Carelessly, I surrendered myself to the impetuous waves; they swept me far beyond the limits of the quiet channel of private life. I liked the elastic waves, the infinity. The future was imagined as a kind of hippodrome, at the end of which awaited hundred-mouthed fame and the maiden of love, the laurel wreath and the myrtle wreath. I sensed how my life would be woven as a shining strand into the life of humanity; I imagined myself great and valiant. My heart expanded, my head spun. Truly, youth was good! It has passed; life no longer boils like foaming wine. The elements of the soul come into equilibrium and grow quiet. The age of adulthood arrives, and blessed be both that former furious boiling and this present harmony! Each moment of life is good, provided it is true to itself; it is bad if it appears in a guise that is not its own. I do not like modest, prim, exemplary young men. They remind me of Alexey Stepanovich Molchalin a sycophantic character from Griboyedov's "Woe from Wit"; they have not grasped life, they have not nurtured gratifying beliefs with the warm blood of their hearts, they have not rushed to participate in world-altering deeds.
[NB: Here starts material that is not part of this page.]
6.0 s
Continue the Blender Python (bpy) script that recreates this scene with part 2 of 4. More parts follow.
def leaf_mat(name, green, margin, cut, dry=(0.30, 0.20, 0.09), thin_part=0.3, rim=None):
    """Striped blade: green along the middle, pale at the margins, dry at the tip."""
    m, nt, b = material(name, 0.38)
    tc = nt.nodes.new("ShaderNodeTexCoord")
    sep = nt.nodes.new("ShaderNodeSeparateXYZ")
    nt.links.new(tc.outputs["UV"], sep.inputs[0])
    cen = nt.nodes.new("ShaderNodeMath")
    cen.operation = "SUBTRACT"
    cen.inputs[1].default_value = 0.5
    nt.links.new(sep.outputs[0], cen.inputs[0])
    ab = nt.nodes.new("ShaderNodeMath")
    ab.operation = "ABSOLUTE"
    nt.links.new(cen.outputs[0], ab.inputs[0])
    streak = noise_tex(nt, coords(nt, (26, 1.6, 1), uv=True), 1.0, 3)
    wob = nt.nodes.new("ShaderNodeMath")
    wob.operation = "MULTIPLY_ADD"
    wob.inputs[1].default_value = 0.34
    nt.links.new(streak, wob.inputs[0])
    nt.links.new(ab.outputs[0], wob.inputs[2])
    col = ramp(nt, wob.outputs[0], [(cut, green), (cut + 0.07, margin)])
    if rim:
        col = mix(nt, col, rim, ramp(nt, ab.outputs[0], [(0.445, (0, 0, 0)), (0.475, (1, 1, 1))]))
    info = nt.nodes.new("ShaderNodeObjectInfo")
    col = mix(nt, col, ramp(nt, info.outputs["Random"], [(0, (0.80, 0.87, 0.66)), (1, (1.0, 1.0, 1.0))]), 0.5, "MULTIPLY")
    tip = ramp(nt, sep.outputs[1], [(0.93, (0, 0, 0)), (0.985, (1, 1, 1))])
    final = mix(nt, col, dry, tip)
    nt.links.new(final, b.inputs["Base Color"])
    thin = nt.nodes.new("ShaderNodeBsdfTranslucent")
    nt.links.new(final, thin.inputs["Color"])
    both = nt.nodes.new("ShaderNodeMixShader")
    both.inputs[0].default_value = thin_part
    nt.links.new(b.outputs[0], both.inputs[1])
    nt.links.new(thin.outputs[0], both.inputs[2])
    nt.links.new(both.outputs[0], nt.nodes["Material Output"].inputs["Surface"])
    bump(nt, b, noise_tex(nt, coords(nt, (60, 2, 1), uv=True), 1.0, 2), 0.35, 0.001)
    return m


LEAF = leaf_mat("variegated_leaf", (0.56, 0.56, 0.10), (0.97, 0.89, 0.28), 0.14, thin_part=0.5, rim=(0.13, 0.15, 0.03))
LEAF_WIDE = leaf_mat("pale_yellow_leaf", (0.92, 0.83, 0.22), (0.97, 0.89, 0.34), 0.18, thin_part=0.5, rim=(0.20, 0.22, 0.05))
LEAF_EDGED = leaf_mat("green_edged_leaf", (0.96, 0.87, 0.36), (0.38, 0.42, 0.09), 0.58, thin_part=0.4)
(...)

They did not live with hopes of a great vocation; they did not shed tears of sorrow at the sight of misfortune, or tears of rapture when contemplating the elegant; they did not surrender to the stormy ecstasy of orgies; they had no need for a friend, and no maiden would love them with true love. Their lot is to drown headlong in the crowd. Let youths be youths. Adulthood will show that Providence has not placed so much in the power of each individual; that humanity develops according to its own worldly logic, in which one cannot skip a term for the sake of individual will. Adulthood will show the necessity of private life; the bud that belonged to humanity will develop into a separate branch. But, as Zhukovsky says of a wave:
Having flowed into the sea, it will not flow back from the sea.
A soul that has once surrendered itself to universal life, to high interests, will remain above the crowd even in the practical world and be more sympathetic to the elegant. It will not forget the sea and its expanses. But I am forgetting myself; this is what happens when one starts talking about youth.